Hello to anyone dropping in by way of the second piece on my and my family's recent Indian odyssey in the travel section of the Sunday Times.
Thought I'd use this opportunity to shamelessly plug my forthcoming appearance at the Asia House Literary Festival next month.
Fresh from my even more forthcoming trip to Tokyo (next week - woo-hoo!) I’m going to be divulging some of the great secrets of Japanese cuisine, talking about the current trends there, and looking at the weird and wonderful techniques and ingredients.
Here’s the blurb:
Michael Booth - Sushi & Beyond What the Japanese Know About Cooking with Erica Wagner of The Times
Tuesday 18 May, 2010 6:45 PM - 7:45 PM Location: Asia House, 63 New Cavendish St, London W1G 7LP,
Asia House Festival of Asian Literature
The Japanese go to surprising lengths and expense to eat the finest, most delectable, and downright freakiest food imaginable. Their creativity and ingenuity, not to mention courage in the face of dishes such as cod sperm, whale penis and octopus ice cream, is only now beginning to be fully appreciated in the sushi-saturated West. In Sushi & Beyond, travel and food writer Michael Booth takes a fascinating and funny journey through this extraordinary, food obsessed country.
Tickets £10, Concessions £6 Asia House Friends £5
For booking please call 020 7307 5454
Online booking closes 24hrs before all events. Bookings are neither refundable nor transferable.
This is, simply, my favourite place on earth: Tsukiji, the largest sea food market in the world. It's been written about endlessly, of course (including in Sushi and Beyond, where I describe a visit with a top sushi chef), but I had a few photos that I thought I'd post from some of the visits I've made there recently.
It is, rightly, one of the main tourist sights of Tokyo but, for me, Tsukiji is more than that: it is one of the great wonders of the modern world - a testament to man's greed, ingenuity, magnificence, courage and downright, short-sighted stupidity. It is also, of course, a living, daily-updated catalogue of global sea life. Everything is here, from shrimps the size of eyelashes, to vast slabs of whale blubber.
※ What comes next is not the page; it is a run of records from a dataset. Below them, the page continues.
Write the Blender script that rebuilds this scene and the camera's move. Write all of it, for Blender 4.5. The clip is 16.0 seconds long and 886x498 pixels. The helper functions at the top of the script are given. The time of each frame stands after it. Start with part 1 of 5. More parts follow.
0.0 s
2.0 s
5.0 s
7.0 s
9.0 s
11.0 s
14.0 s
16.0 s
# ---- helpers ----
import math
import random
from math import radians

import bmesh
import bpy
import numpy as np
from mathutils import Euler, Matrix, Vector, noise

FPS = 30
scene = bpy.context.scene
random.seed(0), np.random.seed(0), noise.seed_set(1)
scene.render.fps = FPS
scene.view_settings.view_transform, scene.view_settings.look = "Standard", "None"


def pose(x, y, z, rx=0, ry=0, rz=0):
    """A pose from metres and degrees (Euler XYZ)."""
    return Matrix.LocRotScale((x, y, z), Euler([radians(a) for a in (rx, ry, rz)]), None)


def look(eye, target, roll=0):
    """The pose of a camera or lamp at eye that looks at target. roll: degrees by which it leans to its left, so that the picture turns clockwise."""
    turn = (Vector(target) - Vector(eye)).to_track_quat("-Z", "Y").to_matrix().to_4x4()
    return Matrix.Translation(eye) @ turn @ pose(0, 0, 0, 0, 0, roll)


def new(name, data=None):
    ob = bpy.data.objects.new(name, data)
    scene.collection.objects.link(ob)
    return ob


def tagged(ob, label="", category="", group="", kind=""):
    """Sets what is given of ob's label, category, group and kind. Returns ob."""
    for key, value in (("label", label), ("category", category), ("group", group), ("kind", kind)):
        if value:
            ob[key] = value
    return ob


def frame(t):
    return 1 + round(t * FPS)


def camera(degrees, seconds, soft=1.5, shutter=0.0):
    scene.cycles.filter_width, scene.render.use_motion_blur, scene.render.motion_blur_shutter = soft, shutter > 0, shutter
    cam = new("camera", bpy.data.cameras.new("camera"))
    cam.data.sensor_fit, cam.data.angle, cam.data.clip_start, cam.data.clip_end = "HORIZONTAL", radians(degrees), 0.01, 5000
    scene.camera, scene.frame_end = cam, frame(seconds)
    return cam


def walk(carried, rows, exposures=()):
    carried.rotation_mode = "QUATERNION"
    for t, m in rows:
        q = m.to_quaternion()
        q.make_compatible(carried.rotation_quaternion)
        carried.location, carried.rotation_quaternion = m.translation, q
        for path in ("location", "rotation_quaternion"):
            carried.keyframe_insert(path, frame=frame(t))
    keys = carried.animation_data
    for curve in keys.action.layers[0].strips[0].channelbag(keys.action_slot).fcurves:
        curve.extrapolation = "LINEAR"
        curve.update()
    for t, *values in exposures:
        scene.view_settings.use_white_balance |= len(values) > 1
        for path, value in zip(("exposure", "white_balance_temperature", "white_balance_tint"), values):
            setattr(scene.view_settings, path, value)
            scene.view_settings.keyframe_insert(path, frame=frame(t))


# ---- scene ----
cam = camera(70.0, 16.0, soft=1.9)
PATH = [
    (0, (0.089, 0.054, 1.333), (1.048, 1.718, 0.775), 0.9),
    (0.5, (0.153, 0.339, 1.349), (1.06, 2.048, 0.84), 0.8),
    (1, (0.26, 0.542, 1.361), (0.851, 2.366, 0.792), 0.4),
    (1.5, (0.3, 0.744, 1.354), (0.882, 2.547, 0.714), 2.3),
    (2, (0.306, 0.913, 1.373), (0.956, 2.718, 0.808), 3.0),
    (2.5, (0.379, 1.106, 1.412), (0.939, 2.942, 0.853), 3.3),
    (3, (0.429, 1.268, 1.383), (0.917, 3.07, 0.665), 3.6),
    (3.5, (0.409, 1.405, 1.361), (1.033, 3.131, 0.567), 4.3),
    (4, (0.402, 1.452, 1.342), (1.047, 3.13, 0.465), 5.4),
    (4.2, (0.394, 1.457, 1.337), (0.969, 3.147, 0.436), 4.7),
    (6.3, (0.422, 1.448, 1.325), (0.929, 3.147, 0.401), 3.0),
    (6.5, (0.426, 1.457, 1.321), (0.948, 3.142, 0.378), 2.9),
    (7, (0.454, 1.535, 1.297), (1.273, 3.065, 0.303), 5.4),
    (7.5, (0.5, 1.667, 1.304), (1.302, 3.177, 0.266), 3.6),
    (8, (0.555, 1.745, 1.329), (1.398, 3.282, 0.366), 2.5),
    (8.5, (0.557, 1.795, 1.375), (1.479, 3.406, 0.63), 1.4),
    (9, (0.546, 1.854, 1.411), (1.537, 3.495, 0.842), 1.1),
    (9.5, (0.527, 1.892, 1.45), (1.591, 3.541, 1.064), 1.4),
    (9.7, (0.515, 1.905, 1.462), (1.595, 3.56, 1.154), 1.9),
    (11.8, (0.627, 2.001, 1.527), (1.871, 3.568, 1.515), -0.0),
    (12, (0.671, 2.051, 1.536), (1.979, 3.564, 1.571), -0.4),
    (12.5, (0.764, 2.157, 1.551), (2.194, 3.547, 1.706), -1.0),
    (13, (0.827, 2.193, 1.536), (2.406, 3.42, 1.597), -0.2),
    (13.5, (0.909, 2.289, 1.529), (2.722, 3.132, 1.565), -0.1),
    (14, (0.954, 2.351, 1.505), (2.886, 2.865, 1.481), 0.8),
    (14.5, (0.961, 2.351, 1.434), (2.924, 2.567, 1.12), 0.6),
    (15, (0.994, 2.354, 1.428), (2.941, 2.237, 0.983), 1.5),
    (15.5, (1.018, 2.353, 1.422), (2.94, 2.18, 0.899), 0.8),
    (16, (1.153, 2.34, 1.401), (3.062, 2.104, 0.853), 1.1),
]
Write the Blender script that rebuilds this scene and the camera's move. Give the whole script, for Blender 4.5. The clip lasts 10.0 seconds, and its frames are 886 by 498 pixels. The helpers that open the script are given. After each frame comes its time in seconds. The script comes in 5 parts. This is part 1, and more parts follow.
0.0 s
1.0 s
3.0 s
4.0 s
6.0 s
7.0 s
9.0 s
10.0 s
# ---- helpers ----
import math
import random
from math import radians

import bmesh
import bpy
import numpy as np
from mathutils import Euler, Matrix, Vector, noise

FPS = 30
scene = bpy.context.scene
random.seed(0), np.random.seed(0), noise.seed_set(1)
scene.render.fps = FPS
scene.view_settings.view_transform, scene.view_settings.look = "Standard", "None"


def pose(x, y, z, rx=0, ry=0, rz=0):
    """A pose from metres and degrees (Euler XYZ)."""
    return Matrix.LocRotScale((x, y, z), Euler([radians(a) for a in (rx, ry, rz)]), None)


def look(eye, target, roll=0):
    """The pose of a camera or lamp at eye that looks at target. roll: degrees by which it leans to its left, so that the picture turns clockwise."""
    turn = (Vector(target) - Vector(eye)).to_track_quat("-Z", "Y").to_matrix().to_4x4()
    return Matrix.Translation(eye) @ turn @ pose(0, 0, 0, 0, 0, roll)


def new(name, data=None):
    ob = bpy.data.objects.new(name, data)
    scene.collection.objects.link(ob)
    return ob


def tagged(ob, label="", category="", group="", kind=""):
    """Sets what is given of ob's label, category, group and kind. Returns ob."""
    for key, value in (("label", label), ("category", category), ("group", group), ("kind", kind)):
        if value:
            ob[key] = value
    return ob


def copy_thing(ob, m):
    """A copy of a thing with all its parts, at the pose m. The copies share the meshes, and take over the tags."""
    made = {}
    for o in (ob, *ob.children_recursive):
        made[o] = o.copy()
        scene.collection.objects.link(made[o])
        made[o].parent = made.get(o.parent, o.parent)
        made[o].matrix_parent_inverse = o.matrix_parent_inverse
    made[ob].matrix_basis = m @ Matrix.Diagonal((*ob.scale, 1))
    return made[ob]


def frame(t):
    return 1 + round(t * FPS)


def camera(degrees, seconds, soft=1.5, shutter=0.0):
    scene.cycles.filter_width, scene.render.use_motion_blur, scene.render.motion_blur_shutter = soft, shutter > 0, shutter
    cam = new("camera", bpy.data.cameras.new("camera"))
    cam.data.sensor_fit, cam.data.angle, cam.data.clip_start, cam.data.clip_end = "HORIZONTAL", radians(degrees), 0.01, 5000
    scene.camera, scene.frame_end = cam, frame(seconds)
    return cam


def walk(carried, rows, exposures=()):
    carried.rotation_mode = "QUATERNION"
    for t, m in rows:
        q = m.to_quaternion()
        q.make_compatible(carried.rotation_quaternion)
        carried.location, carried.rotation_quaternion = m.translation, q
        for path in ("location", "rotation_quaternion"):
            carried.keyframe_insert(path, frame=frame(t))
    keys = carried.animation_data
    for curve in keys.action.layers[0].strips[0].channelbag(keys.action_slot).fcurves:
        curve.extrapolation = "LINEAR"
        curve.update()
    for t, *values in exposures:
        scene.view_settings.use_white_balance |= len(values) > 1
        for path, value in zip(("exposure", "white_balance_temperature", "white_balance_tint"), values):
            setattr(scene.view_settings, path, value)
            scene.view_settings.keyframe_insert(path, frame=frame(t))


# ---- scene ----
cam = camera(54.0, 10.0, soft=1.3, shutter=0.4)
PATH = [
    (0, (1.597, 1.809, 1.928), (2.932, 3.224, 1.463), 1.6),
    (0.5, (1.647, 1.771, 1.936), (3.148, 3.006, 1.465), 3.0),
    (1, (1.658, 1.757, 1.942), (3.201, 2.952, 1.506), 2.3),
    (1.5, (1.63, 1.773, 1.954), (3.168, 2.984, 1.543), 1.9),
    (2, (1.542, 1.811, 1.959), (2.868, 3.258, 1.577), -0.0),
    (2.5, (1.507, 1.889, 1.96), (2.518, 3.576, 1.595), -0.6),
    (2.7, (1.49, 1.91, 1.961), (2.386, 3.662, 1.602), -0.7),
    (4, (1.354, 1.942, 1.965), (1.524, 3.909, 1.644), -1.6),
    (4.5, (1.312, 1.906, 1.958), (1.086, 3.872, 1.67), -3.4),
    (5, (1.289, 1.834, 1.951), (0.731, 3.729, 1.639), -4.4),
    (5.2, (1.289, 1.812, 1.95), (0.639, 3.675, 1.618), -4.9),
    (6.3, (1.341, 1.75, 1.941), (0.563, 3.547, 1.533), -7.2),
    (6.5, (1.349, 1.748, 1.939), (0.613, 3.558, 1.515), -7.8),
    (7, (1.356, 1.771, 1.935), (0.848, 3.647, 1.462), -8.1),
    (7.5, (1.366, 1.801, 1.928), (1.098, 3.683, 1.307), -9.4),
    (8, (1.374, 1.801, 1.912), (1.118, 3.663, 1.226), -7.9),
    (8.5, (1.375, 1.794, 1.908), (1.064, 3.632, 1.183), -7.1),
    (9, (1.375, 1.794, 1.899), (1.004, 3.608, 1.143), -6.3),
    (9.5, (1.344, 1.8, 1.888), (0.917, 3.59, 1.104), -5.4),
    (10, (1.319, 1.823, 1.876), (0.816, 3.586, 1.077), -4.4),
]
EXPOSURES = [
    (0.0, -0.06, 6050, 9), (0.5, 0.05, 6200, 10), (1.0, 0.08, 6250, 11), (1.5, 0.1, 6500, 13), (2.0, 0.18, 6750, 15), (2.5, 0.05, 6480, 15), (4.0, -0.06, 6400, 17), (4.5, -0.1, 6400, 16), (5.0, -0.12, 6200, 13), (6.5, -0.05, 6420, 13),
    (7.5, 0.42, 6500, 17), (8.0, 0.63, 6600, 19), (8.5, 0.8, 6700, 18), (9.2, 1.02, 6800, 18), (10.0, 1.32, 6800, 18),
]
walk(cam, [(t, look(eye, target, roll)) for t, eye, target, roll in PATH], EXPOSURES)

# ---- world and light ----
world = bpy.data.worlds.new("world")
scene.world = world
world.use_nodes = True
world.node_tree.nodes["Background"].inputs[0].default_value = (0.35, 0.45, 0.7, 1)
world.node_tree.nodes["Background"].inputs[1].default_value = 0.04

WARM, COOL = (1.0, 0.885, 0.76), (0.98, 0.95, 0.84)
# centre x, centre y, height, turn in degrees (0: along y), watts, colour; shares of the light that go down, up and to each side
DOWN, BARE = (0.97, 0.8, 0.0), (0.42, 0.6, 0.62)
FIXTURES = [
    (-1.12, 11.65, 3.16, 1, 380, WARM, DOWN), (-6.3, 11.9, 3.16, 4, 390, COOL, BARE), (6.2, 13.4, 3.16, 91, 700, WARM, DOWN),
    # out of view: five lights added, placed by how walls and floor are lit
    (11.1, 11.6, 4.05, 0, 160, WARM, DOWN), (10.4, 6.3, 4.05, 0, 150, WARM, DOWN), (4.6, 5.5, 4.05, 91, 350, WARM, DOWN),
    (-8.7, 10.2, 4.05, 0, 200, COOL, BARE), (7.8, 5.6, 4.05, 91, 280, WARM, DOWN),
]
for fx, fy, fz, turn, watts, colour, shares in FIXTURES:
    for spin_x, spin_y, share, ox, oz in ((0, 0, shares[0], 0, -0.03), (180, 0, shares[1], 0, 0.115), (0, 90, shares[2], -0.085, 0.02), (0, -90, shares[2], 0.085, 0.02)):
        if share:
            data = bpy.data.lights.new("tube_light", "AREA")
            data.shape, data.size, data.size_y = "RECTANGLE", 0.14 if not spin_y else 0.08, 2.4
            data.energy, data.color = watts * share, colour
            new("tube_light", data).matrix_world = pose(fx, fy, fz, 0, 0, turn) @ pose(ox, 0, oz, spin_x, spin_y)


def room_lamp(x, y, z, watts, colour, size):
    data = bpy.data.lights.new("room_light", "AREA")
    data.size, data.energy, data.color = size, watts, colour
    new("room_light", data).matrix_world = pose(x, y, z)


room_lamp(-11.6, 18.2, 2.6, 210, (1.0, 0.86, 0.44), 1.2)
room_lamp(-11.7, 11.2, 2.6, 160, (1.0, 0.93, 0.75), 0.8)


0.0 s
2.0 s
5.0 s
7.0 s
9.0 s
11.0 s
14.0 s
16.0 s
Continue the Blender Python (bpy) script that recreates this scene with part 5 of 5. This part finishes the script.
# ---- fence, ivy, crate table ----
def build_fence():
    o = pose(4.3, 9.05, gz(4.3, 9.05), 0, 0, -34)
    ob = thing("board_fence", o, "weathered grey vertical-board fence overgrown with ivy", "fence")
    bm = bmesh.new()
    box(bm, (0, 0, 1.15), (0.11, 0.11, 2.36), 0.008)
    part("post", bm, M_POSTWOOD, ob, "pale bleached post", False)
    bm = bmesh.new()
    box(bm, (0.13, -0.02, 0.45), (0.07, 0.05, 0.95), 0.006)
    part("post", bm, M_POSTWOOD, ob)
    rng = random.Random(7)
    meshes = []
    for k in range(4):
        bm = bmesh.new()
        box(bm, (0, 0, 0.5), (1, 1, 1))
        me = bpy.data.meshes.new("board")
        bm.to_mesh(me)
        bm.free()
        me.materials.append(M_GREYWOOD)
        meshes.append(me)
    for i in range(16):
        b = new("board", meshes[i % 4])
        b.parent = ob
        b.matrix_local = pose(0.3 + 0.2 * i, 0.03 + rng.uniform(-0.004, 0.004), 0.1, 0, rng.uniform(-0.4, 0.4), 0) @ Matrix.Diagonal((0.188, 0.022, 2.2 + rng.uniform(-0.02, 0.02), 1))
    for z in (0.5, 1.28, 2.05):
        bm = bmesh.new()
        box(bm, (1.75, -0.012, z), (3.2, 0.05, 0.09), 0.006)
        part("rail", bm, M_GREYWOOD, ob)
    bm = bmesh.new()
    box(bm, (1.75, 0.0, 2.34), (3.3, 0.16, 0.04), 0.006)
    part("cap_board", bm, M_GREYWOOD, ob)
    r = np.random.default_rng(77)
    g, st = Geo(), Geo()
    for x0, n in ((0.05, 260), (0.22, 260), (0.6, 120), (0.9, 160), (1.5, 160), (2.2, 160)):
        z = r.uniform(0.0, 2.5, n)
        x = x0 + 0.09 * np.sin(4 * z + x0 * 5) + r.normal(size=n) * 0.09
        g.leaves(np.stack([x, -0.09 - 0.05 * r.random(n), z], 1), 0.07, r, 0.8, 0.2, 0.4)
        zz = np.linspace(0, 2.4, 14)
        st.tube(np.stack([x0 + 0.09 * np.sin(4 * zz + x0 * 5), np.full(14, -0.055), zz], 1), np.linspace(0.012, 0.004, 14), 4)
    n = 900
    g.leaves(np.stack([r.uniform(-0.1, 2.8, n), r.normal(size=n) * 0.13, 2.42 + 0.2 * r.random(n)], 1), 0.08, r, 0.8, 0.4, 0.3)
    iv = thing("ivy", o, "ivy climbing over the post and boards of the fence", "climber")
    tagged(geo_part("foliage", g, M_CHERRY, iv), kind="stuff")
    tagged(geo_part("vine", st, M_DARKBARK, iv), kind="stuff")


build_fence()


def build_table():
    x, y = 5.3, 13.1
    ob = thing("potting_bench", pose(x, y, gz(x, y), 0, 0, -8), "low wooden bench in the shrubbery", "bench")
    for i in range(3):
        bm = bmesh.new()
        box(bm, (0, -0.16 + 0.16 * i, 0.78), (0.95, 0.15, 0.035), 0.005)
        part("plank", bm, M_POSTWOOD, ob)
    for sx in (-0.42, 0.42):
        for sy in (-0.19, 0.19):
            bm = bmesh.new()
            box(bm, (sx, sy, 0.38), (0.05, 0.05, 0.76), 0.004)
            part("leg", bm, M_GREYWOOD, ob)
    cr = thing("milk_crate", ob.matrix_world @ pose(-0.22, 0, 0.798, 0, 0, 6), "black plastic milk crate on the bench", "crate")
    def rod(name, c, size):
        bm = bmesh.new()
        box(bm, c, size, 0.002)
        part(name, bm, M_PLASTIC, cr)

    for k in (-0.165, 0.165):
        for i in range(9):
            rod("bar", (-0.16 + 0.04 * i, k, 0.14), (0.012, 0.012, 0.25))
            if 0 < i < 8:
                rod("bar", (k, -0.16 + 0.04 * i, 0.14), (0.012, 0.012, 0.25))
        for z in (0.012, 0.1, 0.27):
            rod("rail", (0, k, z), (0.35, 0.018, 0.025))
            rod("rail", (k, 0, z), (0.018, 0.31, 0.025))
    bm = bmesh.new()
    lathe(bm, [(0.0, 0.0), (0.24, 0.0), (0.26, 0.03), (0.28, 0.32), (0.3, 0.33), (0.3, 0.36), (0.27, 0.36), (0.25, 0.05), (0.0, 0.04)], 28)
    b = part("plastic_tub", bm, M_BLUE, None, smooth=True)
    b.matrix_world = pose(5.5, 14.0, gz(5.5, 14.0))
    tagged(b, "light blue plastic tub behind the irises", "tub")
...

There are plans to demolish it and move the market to a location further out in the bay so if you have the chance, go and see it sooner rather than later.
On the way in.
Something possibly not nice.
Sea squirts. Or hernias. Not sure.
Don't tell George Monbiot!
It's not what you think. Wait. What were you thinking?
Very expensive frozen food.
Elvers. Long way from Gracelands.
That's going to take some microwave.
Okay, gather round guys. This is the one that stole our sand.
Anyone feel a bit of a draught.
Monkfish livers. Or polar bear lips. Not sure.
A fascinating if gruesome technique for keeping fish fresh: the fishmonger half chops the fish's head off then sticks a piece of wire down its spine. They don't seem to mind.
Whale meat, get it while it's hot.
Fish eggs grown on seaweed. What will they think of next?
Scorpion fish. You'd look pissed off too if that damned fugu kept grabbing all the toxic seafood headlines.